When you go into more of the community manager and junior community manager roles, I'm looking for people to think a little bit broader than just experience in community because we're just not there yet as an industry. You're going to miss out on a lot of great people.
So I started trying to expand the horizons of recruiters to look at people in incredibly intense, empathetic customer facing roles, like customer support. People that have spent a good amount of time in that kind of role make incredible community managers, ultimately because of their connection to the customer, their empathetic nature, and their ability to listen and then take action. Genius. And ultimately, that word empathy, that trumps all. You can teach someone how to be a community manager. You can teach the concepts of that. But you cannot teach someone to be empathetic and care about the customer. It has to be in them. I know that sounds a little squishy, but I look for that more than anything. And then I also just look for people that have done some due diligence on why they care about being your community manager.
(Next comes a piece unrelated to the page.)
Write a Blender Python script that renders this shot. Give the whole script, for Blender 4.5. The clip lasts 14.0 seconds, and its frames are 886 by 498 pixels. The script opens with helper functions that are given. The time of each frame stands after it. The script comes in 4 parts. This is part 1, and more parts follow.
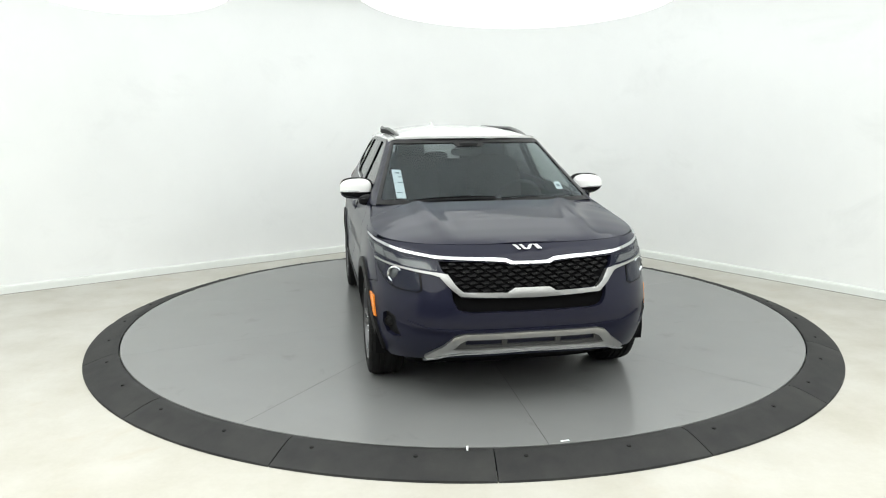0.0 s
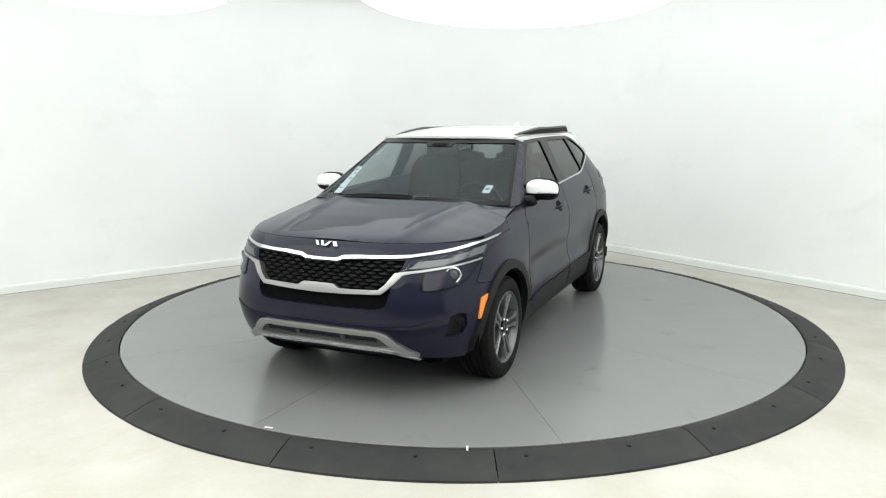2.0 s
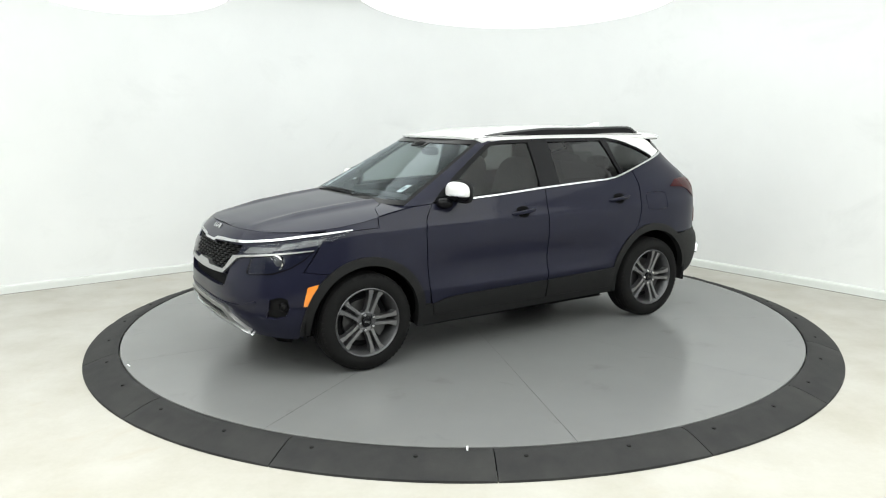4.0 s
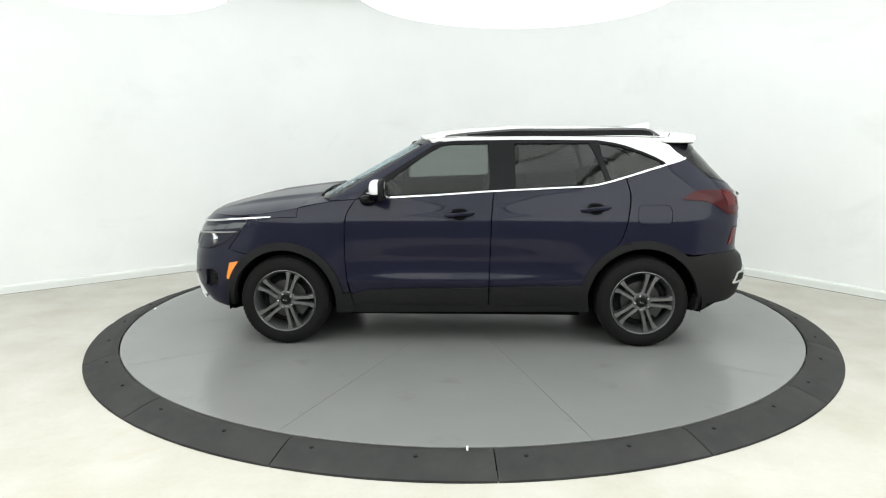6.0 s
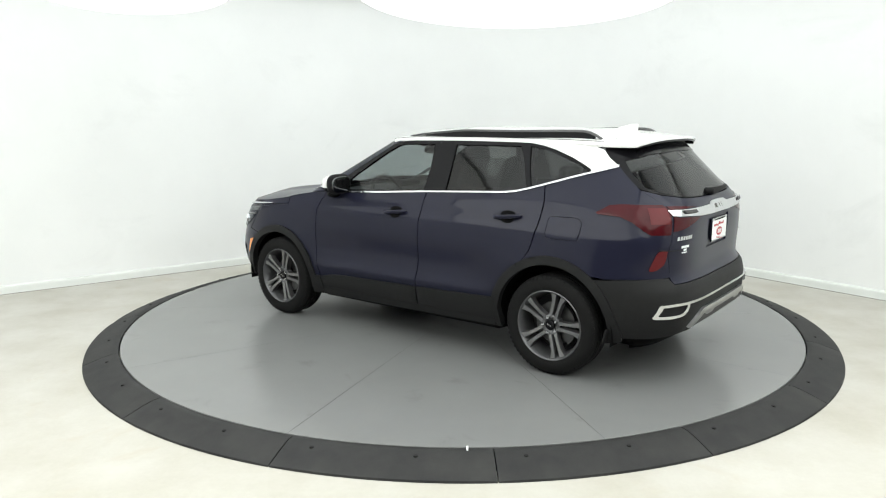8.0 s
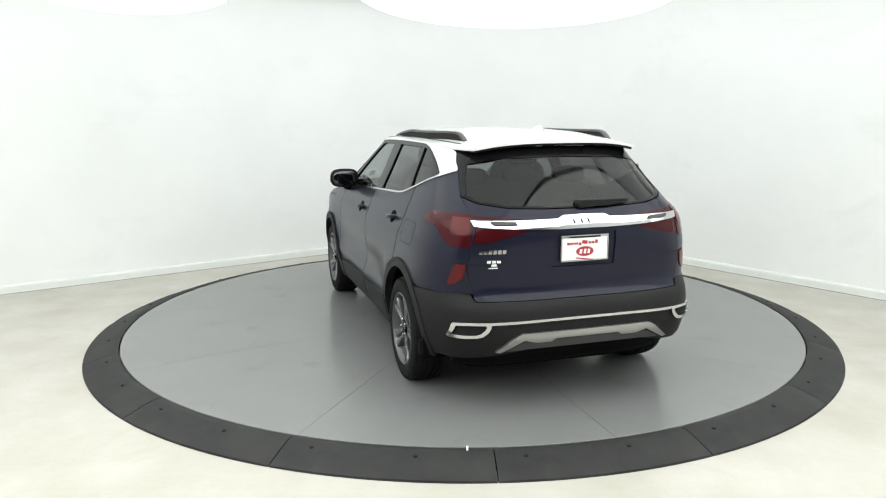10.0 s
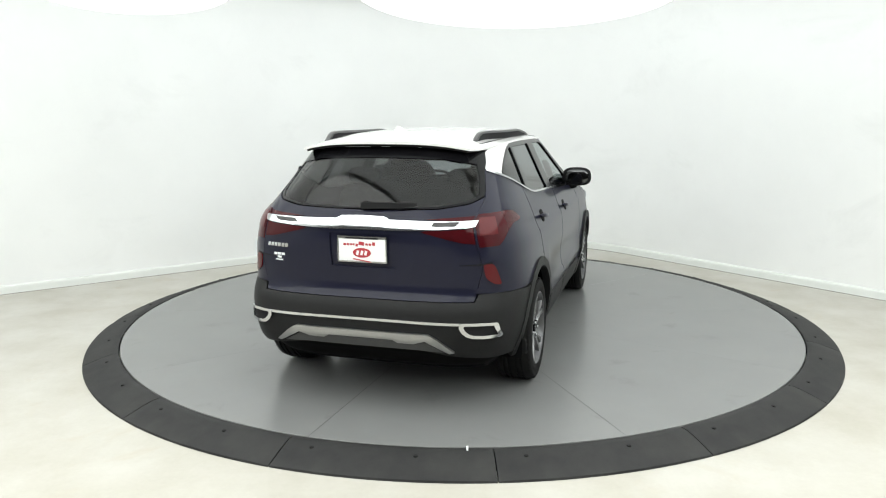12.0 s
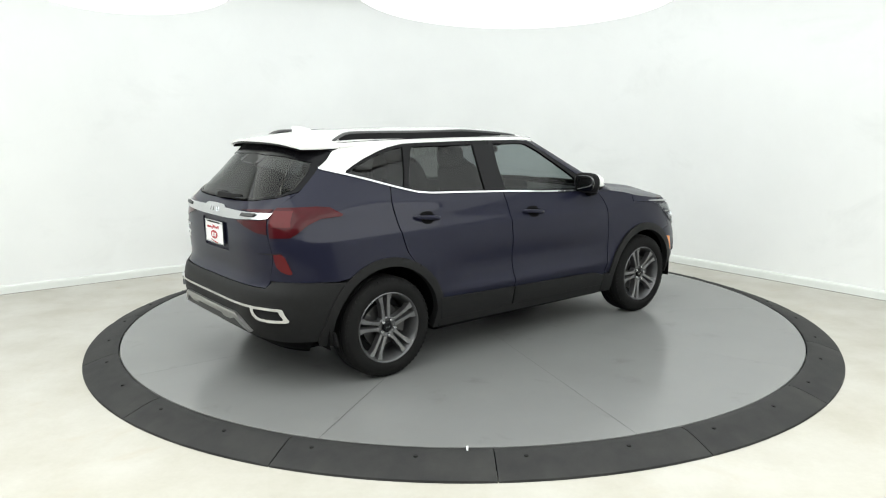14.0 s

At Uncommon and Common Room, we think that a community is strongest when it uplifts one another. To that end, we ask each of our experts, like you, to choose a nonprofit whose cause and mission you want to highlight, and then we donate in your honor. Will you tell us about the organization that you choose to dedicate your Uncommon Support to?
I love this. And it's easy for me because I put all my passionate energy around the National MS Society. So I've been supporting multiple sclerosis for over a decade now. One of my closest friends has been affected by it. And we've been biking for MS with a team at Salesforce. Now, I bike with an extended team. We raise money every single year for MS, and then we go on a two-day bike ride over 199 miles.
We ride to try to get closer to a cure. So MS is very close to my heart. There is no cure. So it's very, very important and it affects my demographic of people too. And it's unbelievable when you think about it. If you start talking about it now, everybody knows someone that's affected by MS.